Idaho rancher = lonely.
lonely = the reason for signed contracts.

Dave

I was going to suggest that we seal contracts with large purchases of illustrations and sock puppets, but I suppose a dowry works well too.

Michael

It seems to me that this has occured on more than one ocassion, he could possibly replace that hand with something more sturdy such as a hook or an iron claw

bearskinrug

Testmonkey - I've never heard the plight of the American Sheep put so mathematically. It makes more sense now!

Dave - No! Go with with your first idea! NOOOOOO!

Michael - I don't know... does the deal still stand if one of the hands was impaled?

Gerren

Dowry-
n. pl. dow·ries

1. Money or property brought by a bride to her husband at marriage. Also called dower.

How the heck does that help two "guys" seal a business deal? and SHEEP! how are sheep involved with this...

bearskinrug

Well - you need to approach it creatively. In every business transaction, decide which partner is the most like an unmarried woman, and have them provide that extra-bit of property, be it currency or livestock.

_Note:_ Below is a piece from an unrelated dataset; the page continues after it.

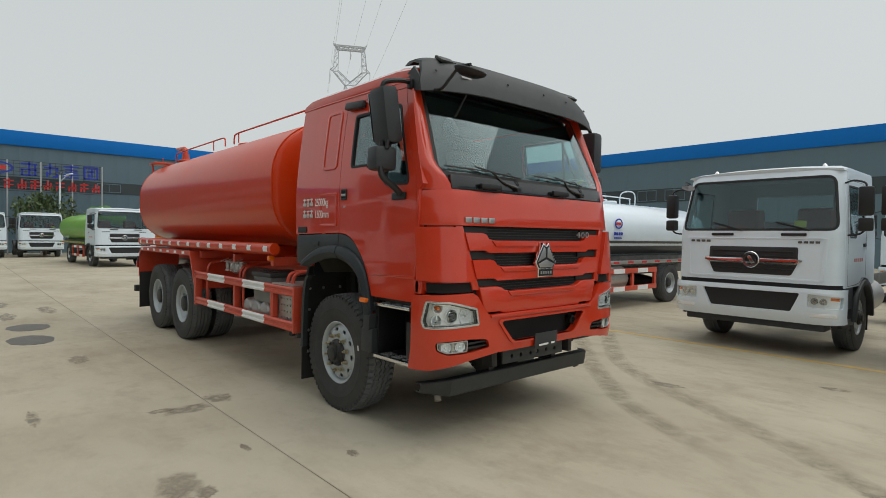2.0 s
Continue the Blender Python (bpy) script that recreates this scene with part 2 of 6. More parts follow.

Oh - that reminds me, I better start raising cattle. Chances are I'll be the unmarried woman from here on, what with my girly wrists and all.

Captain Purple

And THAT is why lepers make terrible salesmen.

bearskinrug

Not if they're selling the cure for leprosy!

Shane

It seems as though the bald guy has no shirt on, and who would ever make any type of a seriouse deal with a guy without a shirt????

Terry Tolleson

What the hell's going on with that tie?!

Is that a face in the blot behind baldie in panel 3?

Obviously, the deal was for an arm and a leg. An “All Or Nothing” thing…

jgwong

Shane: Now that you mention it, I always had my doubts about that Michelin dude...

Charles G

I got a strawberry banana smoothie for breakfast this morning.

Gerren

Bearskinrug: LOL!Bearskinrug: LOL!

Is that white line in the background of frame three that connects the two men's heads a happy accident, or did you do it intentionally to infer that the two men were having the same thought at once?

bearskinrug


Shane - Maybe a guy without pants?

Terry - Haha - yeah, that tie does looks wonky! And you just may have the right perspective on the actual terms of the deal... ;)

Jwong - He does resemble the Stay-Puft marshmellow man. And you can't trust a cinema monster AT all.

Charles G - Interesting. And relevant!

Gerren - Heh - that's funny - that line was definitely not intentional. How about that for serendipity!

Shane

maybe...

Catherine

I think I misplaced my dowry.

I know how Little Bo Peep felt.

bearskinrug

Hehehe - NICE :D

Steve Lindstrom

It seems to me that the bald guy had the upper hand on THAT deal. Get it? Upper hand? Oh the mirth!

work swerver

I was looking for pictures of goats giving birth and i stumbled across this shambles of a website..... i love it!

By the way does anybody have the cure for lepracy?
My penis just came off in my gran's hand

Credonaut

Pheww! I'd give my right hand for becoming so creative like you …
Whoops - did I write that aloud?

bearskinrug

Well - I could definitely use a spare right hand... just in case!